By Nicholas Turner
The North American Post
Panelists examined the similarities between anti-Japanese rhetoric and violence during World War II with hate speech and hate crimes targeting Muslim Americans, immigrants and people of color in a public discussion on May 30 at NVC Memorial Hall.
Frank Abe, who wrote and directed the PBS film “Conscience and Constitution” on the largest organized resistance to the incarceration of Japanese Americans, helped moderate the discussion by raising questions to the panelists and guiding the conversation to explore the similarities between their experiences in this country.
“We’re not concerned with partisan politics,” Abe said to the audience. “We hope to emphasize the fragility of our civil liberties, and examine how war hysteria, failure of leadership, and public silence can lead to civil rights violations on a massive scale. Our hope is to learn from the lessons of history, so we would never again allow such a terrible violation of rights.”
The panel featured expert voices from the Japanese American, Muslim American and immigrant communities.

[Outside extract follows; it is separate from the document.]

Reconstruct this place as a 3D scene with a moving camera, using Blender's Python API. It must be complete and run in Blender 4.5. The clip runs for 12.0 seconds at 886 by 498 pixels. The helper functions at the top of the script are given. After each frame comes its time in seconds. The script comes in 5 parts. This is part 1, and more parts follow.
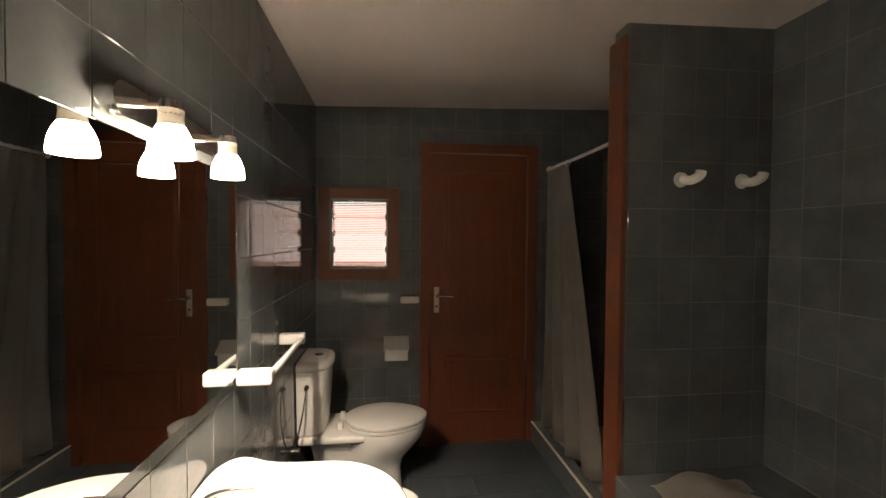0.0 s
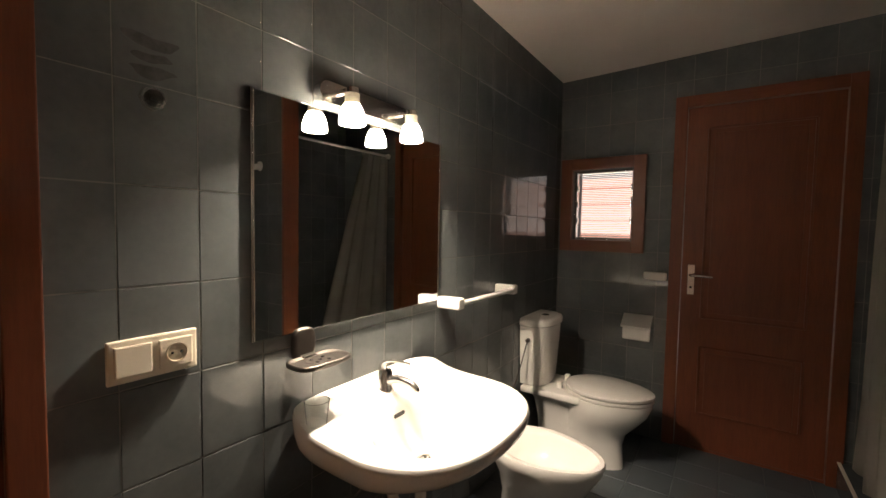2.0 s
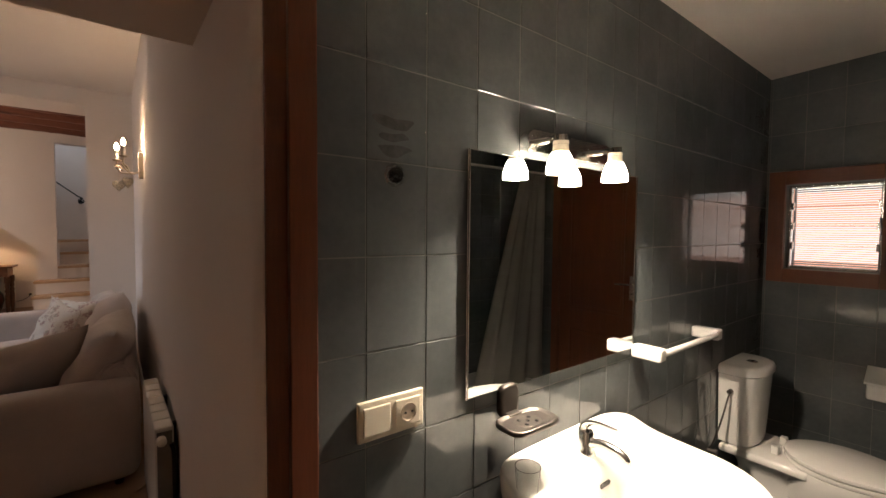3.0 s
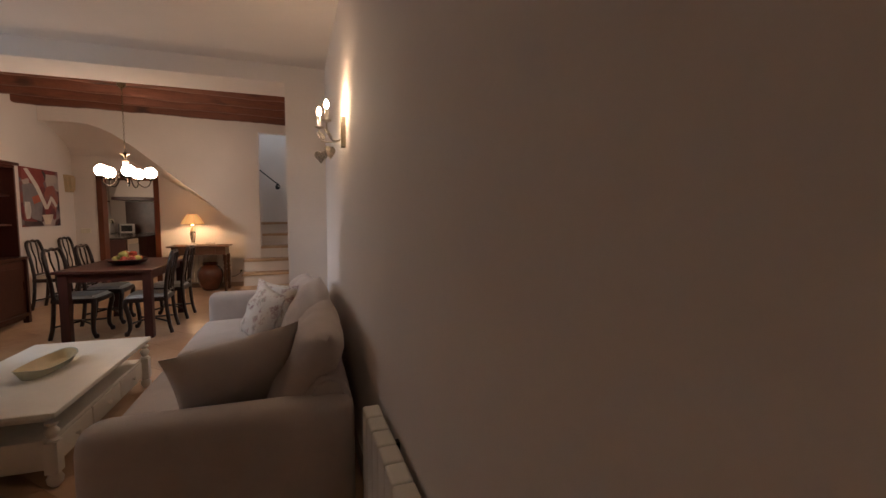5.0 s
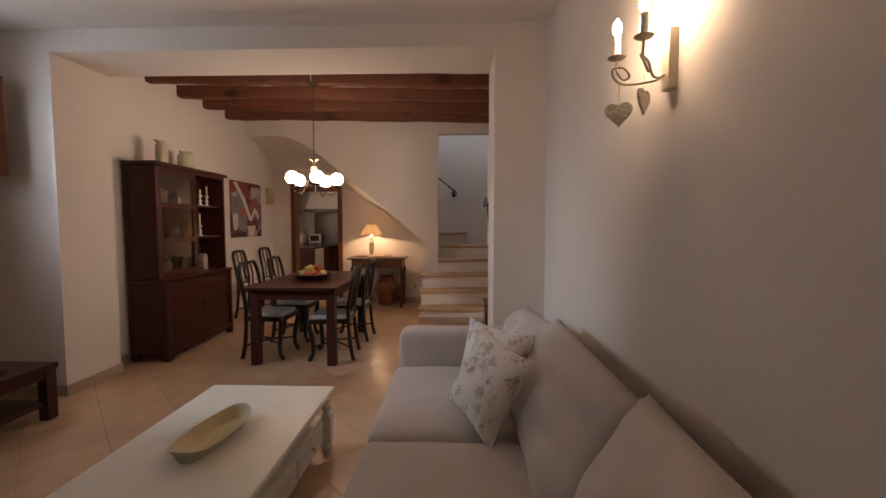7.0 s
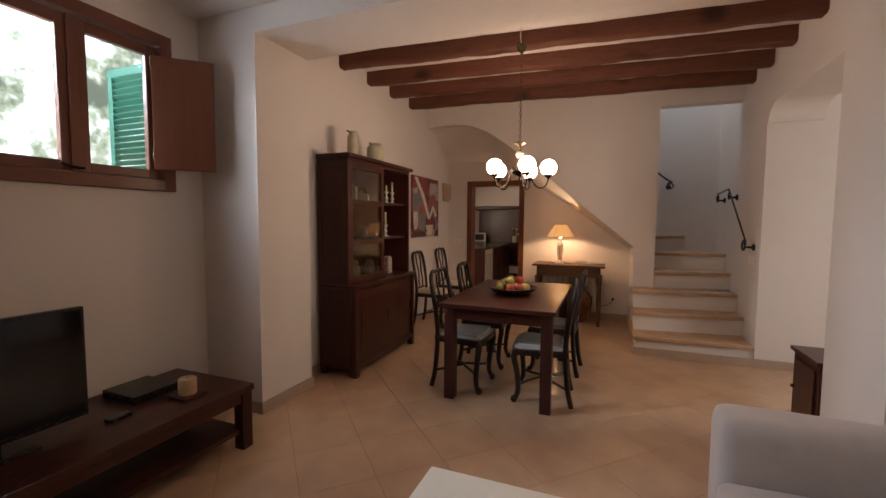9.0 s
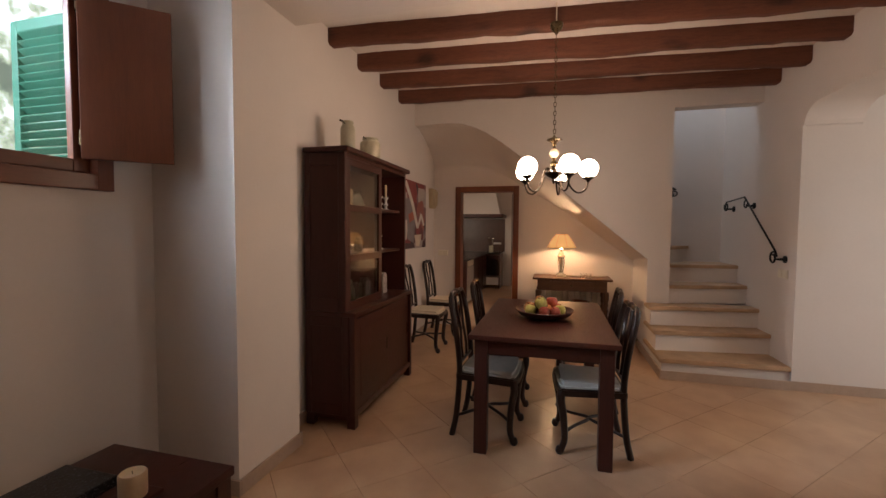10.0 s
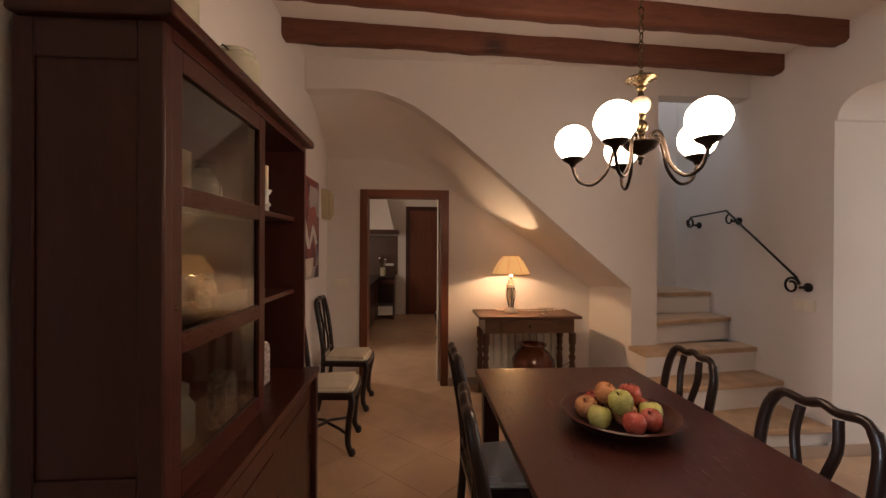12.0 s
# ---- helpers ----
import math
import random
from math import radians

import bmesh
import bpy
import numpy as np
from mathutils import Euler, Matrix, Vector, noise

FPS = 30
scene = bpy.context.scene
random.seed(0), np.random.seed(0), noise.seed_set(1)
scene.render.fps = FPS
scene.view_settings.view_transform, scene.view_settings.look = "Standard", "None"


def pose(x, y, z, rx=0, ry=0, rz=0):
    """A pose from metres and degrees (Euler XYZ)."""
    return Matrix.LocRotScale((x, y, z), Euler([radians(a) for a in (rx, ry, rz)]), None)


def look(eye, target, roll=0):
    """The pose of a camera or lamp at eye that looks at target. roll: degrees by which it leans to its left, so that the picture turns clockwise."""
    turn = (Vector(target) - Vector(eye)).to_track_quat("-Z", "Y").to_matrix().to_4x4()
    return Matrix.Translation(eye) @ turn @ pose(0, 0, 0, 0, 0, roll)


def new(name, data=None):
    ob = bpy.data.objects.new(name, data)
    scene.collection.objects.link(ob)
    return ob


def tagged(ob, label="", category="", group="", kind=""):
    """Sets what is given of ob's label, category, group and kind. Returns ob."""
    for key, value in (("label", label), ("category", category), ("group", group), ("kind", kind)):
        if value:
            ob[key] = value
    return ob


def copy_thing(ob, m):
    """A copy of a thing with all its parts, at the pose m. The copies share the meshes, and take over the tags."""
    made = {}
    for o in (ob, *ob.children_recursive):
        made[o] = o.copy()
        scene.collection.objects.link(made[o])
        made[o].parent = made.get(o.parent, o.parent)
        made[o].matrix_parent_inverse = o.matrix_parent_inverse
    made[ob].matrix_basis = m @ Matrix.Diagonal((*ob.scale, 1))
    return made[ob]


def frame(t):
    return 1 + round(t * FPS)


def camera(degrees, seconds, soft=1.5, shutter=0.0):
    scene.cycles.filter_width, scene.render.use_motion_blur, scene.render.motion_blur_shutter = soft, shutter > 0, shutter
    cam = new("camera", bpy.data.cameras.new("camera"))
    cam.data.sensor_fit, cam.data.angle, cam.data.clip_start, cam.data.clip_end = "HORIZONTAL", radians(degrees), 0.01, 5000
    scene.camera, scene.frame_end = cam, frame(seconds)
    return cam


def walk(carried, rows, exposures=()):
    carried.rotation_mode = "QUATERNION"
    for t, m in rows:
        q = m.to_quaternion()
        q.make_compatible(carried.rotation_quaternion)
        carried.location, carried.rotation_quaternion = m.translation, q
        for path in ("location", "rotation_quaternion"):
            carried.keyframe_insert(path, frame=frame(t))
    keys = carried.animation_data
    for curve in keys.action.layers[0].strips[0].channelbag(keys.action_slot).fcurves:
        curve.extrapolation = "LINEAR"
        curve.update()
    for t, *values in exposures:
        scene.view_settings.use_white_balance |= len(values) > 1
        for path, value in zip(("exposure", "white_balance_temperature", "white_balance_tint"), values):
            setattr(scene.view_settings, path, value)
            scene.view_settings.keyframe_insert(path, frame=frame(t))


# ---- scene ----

Seattle University professor Lorraine Bannai served as a voice for the Japanese American community. A professor of lawyering skills and the Director of the Fred T. Korematsu Center for Law and Equality at Seattle University, Bannai has spoken and written extensively on incarceration and served on the legal team that successfully challenged Fred Korematsu’s conviction for violating the military orders removing Japanese Americans from the West Coast during World War II.
She explained to audience members how certain moments in our country’s history—moments of incarceration, oppression and subjugation—are grounded in ignorance and fear.
“You don’t just round people up because of their race,” she said. “Loyalty is a matter of the mind, not of race, creed, or color.”
Arsalan Bukhari, Executive Director of the Washington State chapter of Council on American-Islamic Relations, is a U.S. citizen and a long-time resident of Seattle. He spoke proudly of his heritage and the contribution he and other Muslim Americans have made to their country.
“American Muslims are defined by their contribution to this country,” he said.
Bukhari explained the damaging effects of Islamophobia and other forms of hate speech and hate crime directed at the Muslim population. Those behaviors can lead to real aggression and violence, he said, and more specifically, harm the aspirations of Muslim American children.
“When hate speech goes unchallenged, that’s the problem. Hate speech leads to hate crime. The job of leaders is to speak out and challenge that,” Bukhari said. “What we’re facing today is about the character of our country and of us as a people.”
Maru Mora Villalpando served on the panel as a representative of the immigrant population in the U.S. An undocumented Mexican immigrant and a dedicated organizer and consultant for non-profits and grassroots organizations working for racial justice, Villalpando frequently takes part in discussions to voice her opinions on immigrant rights.
She is also a political analyst for local Latino media outlets and writes for Latino publications across the state. “We understand the plight of people in this country,” she said. “As long as we look out for each other, we can change the narrative.”
As Villalpando said, working together may be the key to overcoming the mistreatment and abuse of minority populations in this country. Each of the aforementioned panelists have a unique past full of individual experiences that only they can recall, but in coming together and sharing those experiences, an intersection can be found.
While history is permanent, conversations like this serves as a reminder to make sure mistakes are not repeated, to keep a careful eye on those with power in this country and to remain united.